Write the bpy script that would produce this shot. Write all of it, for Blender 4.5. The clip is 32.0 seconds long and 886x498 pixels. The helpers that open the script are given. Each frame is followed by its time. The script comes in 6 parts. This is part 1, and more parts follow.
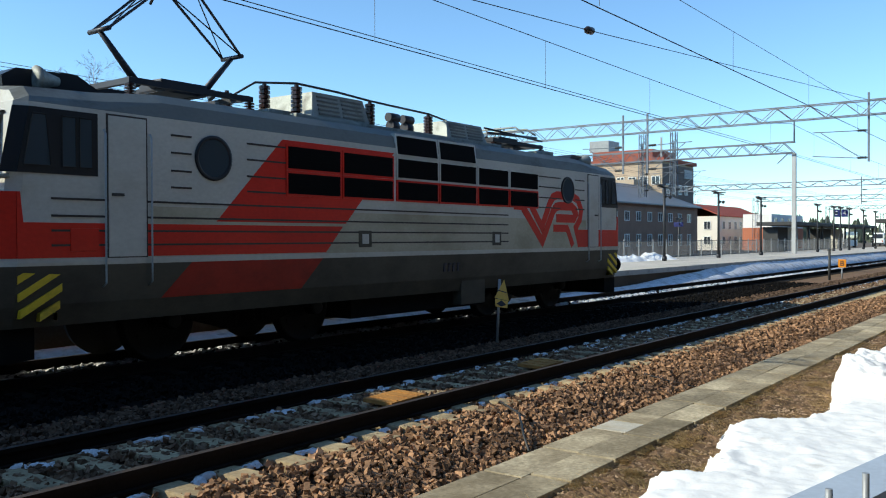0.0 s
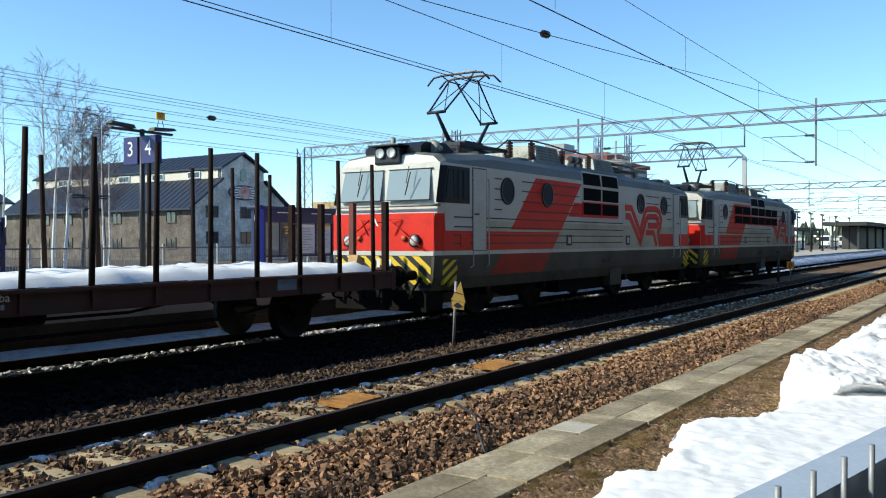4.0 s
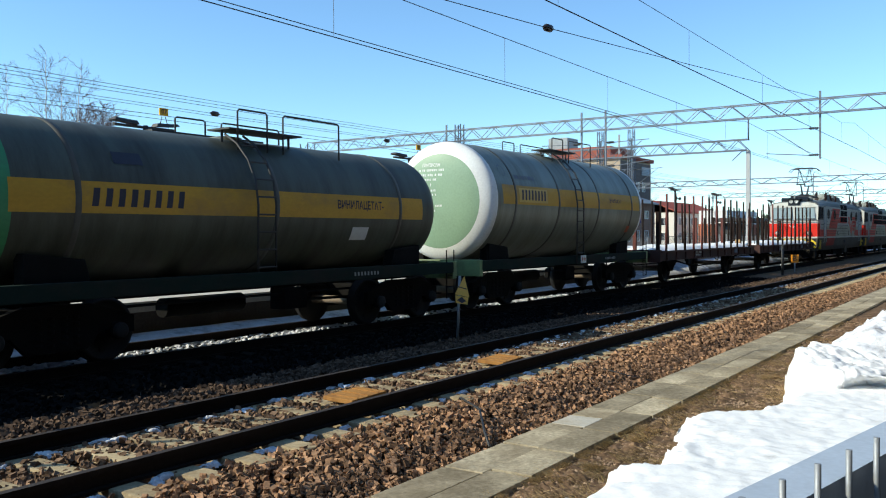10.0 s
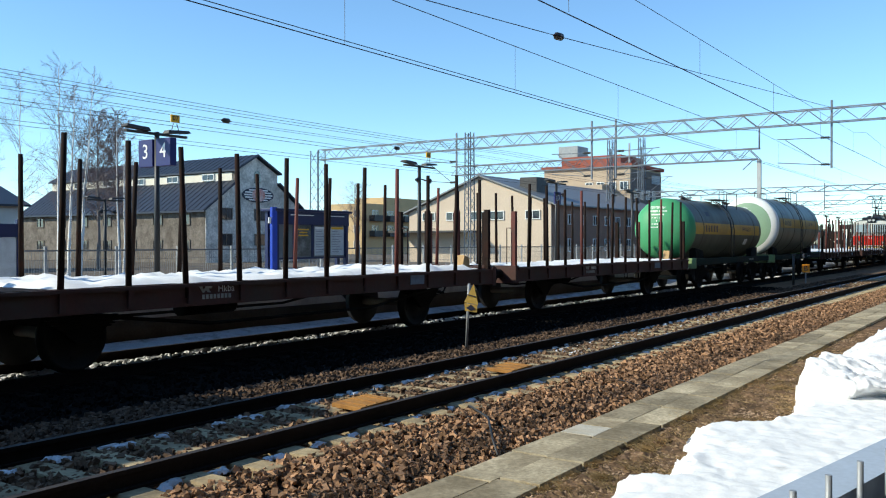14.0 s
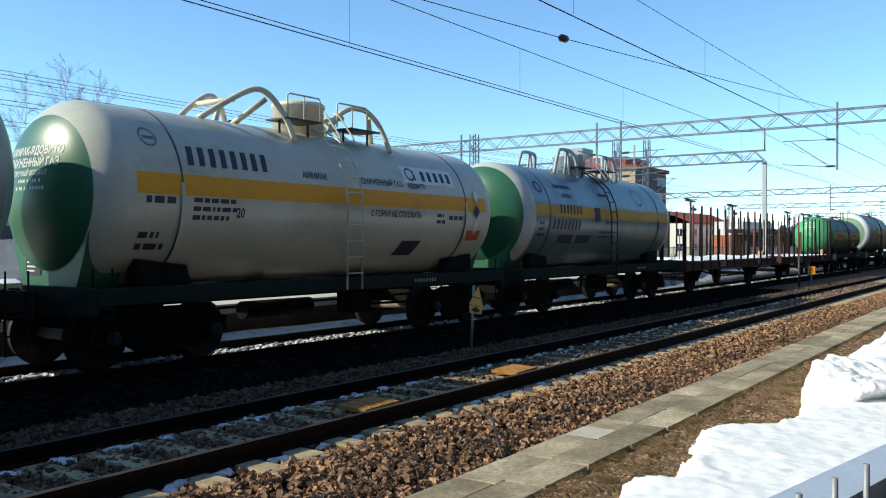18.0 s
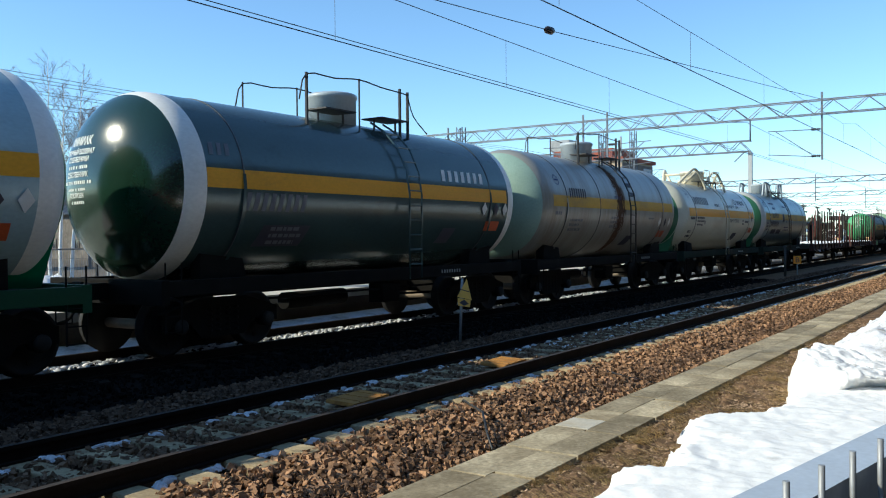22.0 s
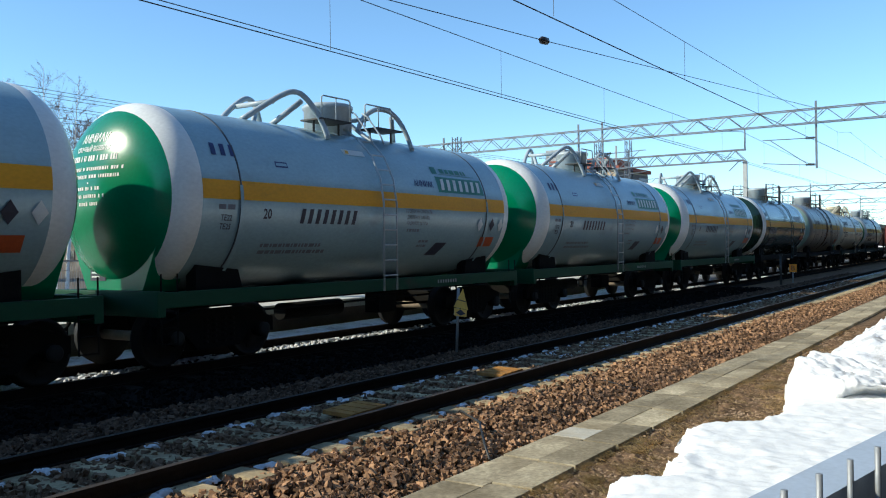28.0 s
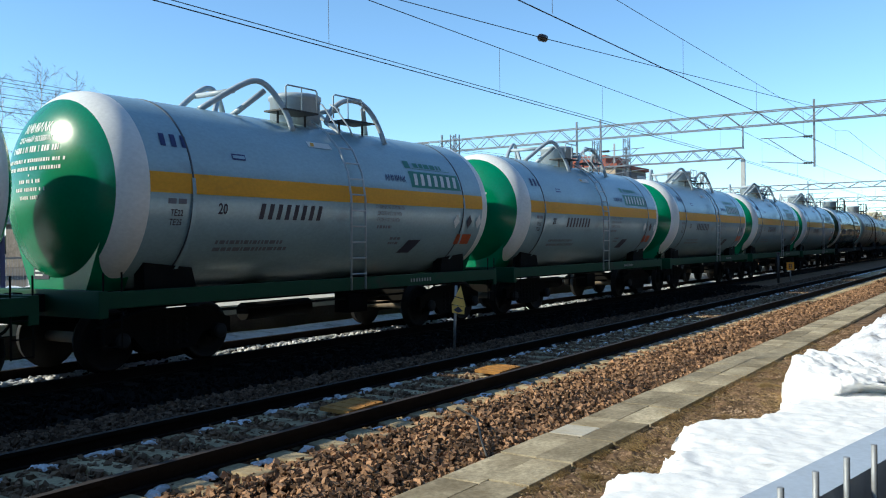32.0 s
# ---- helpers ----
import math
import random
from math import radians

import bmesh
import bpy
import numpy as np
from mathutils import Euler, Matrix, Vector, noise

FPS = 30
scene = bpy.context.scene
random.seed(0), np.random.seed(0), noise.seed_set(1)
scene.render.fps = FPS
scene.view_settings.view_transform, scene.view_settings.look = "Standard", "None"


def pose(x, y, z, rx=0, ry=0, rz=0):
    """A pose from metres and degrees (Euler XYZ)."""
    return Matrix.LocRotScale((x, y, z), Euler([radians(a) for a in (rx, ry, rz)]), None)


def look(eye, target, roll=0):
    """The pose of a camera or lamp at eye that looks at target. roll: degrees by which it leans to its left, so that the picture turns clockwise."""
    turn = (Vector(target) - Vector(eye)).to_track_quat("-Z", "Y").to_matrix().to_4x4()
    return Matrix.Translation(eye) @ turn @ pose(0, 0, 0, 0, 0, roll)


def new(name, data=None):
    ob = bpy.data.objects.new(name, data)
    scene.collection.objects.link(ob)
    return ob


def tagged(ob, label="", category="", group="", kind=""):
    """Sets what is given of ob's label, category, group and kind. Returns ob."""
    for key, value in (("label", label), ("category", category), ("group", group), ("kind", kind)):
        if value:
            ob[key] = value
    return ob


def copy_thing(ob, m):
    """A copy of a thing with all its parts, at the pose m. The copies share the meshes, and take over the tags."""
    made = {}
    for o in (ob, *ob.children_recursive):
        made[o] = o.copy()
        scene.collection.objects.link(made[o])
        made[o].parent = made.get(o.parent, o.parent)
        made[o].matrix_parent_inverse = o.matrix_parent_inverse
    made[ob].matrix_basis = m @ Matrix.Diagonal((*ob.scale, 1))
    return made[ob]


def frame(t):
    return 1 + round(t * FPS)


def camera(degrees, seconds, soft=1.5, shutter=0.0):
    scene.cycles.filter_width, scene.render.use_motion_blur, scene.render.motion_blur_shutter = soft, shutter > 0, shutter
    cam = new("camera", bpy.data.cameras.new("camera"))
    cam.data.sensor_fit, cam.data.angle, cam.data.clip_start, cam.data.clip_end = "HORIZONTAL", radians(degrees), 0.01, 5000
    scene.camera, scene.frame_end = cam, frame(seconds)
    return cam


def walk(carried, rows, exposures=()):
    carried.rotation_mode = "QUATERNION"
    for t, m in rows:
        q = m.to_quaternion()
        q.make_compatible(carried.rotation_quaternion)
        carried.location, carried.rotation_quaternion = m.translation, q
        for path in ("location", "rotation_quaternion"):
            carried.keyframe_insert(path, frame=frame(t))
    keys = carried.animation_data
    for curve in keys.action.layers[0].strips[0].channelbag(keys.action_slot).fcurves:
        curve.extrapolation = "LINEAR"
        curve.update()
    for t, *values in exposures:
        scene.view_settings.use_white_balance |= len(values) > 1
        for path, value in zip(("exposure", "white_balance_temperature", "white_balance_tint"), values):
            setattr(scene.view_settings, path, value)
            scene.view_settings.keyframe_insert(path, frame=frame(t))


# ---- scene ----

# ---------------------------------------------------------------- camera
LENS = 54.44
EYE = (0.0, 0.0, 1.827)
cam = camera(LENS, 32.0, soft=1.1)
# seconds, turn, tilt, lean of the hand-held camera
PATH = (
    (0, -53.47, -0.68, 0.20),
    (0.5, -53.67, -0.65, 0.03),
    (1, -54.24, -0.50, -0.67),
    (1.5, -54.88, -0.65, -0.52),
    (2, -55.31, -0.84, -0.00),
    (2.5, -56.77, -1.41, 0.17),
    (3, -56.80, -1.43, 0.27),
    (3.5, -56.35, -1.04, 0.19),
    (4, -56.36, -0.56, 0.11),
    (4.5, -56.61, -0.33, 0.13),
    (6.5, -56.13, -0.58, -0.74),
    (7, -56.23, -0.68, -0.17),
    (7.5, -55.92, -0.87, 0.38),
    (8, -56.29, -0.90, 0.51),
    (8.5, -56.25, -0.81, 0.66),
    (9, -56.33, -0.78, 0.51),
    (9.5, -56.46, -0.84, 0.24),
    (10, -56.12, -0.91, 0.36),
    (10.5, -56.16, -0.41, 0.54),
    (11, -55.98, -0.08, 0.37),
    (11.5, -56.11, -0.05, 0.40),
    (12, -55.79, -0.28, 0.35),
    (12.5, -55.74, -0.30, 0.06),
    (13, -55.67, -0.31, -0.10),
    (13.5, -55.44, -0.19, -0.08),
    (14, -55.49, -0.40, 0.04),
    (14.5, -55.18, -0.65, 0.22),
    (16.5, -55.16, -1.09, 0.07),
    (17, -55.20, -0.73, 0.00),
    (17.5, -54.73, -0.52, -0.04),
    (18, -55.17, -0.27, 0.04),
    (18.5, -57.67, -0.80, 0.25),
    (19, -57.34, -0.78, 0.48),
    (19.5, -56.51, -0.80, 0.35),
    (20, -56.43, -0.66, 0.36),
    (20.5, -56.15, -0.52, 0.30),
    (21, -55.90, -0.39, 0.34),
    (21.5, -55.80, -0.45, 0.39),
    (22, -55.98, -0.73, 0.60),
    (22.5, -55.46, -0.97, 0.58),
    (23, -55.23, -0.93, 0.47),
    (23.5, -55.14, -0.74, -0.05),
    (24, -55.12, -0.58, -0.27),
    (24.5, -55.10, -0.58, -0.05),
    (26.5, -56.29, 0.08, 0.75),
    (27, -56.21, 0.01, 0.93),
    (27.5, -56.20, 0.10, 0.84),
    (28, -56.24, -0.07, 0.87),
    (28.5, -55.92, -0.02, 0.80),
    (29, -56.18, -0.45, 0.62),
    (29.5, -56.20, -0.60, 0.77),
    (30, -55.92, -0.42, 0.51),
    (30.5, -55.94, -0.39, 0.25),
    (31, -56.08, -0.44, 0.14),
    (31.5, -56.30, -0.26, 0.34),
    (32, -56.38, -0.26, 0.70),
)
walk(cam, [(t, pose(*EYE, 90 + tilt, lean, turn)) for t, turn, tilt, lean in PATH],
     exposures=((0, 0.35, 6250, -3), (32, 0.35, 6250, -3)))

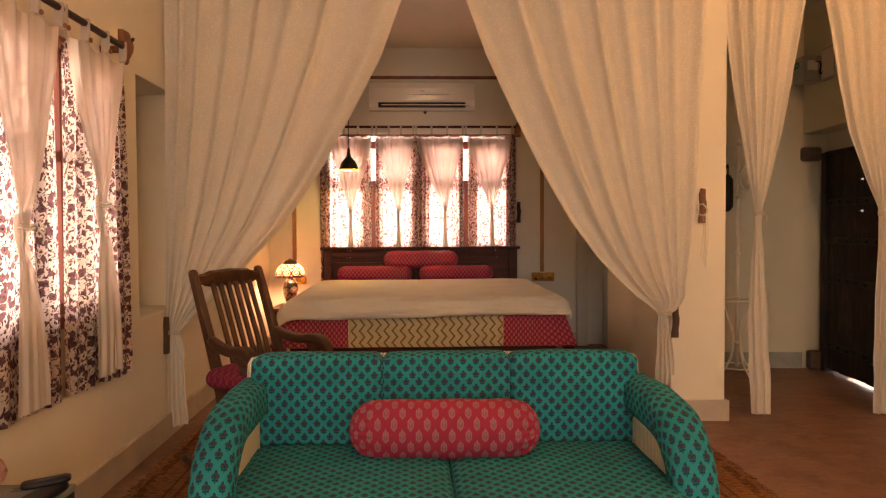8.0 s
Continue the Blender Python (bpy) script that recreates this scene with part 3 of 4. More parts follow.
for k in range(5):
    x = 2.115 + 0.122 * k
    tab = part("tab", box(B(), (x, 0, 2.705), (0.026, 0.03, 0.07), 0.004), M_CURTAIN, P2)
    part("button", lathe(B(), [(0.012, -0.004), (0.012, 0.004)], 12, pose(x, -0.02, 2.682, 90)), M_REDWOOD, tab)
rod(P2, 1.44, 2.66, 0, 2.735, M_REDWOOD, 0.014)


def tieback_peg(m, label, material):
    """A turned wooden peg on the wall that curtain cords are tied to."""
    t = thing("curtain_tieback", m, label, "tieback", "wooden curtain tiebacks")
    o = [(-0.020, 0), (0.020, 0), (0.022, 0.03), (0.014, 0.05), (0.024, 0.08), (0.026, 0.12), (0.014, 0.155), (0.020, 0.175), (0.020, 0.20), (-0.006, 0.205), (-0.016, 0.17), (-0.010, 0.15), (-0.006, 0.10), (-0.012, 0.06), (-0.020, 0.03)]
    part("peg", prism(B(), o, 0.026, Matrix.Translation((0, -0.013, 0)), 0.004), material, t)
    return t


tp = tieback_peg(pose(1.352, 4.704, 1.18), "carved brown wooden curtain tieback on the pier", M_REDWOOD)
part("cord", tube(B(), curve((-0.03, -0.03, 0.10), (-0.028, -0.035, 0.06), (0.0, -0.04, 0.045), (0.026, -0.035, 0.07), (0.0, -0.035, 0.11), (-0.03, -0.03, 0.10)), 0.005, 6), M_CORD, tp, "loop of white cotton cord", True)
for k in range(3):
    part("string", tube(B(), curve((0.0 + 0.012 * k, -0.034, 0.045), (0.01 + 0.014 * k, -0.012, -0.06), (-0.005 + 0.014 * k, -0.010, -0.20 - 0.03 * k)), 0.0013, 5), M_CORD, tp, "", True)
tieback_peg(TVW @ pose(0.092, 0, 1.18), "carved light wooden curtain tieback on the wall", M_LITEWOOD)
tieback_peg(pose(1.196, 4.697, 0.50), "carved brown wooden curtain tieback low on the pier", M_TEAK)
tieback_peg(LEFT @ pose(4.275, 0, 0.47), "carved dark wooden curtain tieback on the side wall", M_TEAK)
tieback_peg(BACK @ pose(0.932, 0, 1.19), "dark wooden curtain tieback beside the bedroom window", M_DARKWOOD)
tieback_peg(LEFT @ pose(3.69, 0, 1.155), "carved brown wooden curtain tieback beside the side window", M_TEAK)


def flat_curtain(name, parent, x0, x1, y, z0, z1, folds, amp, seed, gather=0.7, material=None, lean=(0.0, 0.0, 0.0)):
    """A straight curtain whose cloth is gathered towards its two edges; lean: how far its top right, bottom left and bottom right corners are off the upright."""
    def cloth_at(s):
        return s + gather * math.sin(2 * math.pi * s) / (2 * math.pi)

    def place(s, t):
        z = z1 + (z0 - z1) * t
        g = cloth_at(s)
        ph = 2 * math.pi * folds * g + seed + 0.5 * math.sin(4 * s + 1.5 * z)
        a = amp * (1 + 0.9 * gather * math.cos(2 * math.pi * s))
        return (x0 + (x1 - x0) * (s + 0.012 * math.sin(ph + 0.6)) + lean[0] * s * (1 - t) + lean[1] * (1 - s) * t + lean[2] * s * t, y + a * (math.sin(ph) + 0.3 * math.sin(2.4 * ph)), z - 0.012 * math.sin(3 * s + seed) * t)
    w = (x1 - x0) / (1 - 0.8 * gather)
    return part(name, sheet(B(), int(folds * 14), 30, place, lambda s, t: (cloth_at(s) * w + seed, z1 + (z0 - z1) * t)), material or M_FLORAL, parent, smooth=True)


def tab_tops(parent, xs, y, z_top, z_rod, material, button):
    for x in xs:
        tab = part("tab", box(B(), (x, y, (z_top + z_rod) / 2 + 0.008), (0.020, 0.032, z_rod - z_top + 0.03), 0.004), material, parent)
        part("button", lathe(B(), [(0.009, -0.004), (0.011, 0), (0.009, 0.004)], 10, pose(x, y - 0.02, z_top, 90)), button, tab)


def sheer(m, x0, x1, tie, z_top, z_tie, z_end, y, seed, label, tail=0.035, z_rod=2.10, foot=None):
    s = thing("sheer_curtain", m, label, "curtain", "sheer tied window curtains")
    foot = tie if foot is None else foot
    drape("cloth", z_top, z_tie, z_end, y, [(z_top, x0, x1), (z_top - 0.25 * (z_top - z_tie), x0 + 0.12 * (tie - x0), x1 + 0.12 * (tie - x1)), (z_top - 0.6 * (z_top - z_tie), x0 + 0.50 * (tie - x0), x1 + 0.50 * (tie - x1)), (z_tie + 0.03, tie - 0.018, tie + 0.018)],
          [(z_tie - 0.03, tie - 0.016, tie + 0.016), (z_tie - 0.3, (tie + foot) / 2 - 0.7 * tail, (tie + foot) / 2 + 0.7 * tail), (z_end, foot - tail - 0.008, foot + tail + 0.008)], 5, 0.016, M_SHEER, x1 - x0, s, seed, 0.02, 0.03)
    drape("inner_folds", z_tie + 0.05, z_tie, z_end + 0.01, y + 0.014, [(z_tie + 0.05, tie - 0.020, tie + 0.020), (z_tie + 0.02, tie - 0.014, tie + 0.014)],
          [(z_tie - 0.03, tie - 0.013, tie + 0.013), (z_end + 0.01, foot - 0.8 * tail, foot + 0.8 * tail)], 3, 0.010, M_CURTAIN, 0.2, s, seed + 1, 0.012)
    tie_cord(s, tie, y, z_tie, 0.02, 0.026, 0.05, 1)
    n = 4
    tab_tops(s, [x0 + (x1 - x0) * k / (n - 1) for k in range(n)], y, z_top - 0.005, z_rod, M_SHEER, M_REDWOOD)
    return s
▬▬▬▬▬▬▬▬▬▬
In the entries above, find the line that contains "what is given", then repeat exactly every line from the first one through that line, with no pictures.

Solved problem |
Write the bpy script that would produce this shot. Write all of it, for Blender 4.5. The clip is 32.0 seconds long and 886x498 pixels. The helpers that open the script are given. Each frame is followed by its time. The script comes in 6 parts. This is part 1, and more parts follow.
0.0 s
4.0 s
10.0 s
14.0 s
18.0 s
22.0 s
28.0 s
32.0 s
# ---- helpers ----
import math
import random
from math import radians

import bmesh
import bpy
import numpy as np
from mathutils import Euler, Matrix, Vector, noise

FPS = 30
scene = bpy.context.scene
random.seed(0), np.random.seed(0), noise.seed_set(1)
scene.render.fps = FPS
scene.view_settings.view_transform, scene.view_settings.look = "Standard", "None"


def pose(x, y, z, rx=0, ry=0, rz=0):
    """A pose from metres and degrees (Euler XYZ)."""
    return Matrix.LocRotScale((x, y, z), Euler([radians(a) for a in (rx, ry, rz)]), None)


def look(eye, target, roll=0):
    """The pose of a camera or lamp at eye that looks at target. roll: degrees by which it leans to its left, so that the picture turns clockwise."""
    turn = (Vector(target) - Vector(eye)).to_track_quat("-Z", "Y").to_matrix().to_4x4()
    return Matrix.Translation(eye) @ turn @ pose(0, 0, 0, 0, 0, roll)


def new(name, data=None):
    ob = bpy.data.objects.new(name, data)
    scene.collection.objects.link(ob)
    return ob


def tagged(ob, label="", category="", group="", kind=""):
    """Sets what is given of ob's label, category, group and kind. Returns ob."""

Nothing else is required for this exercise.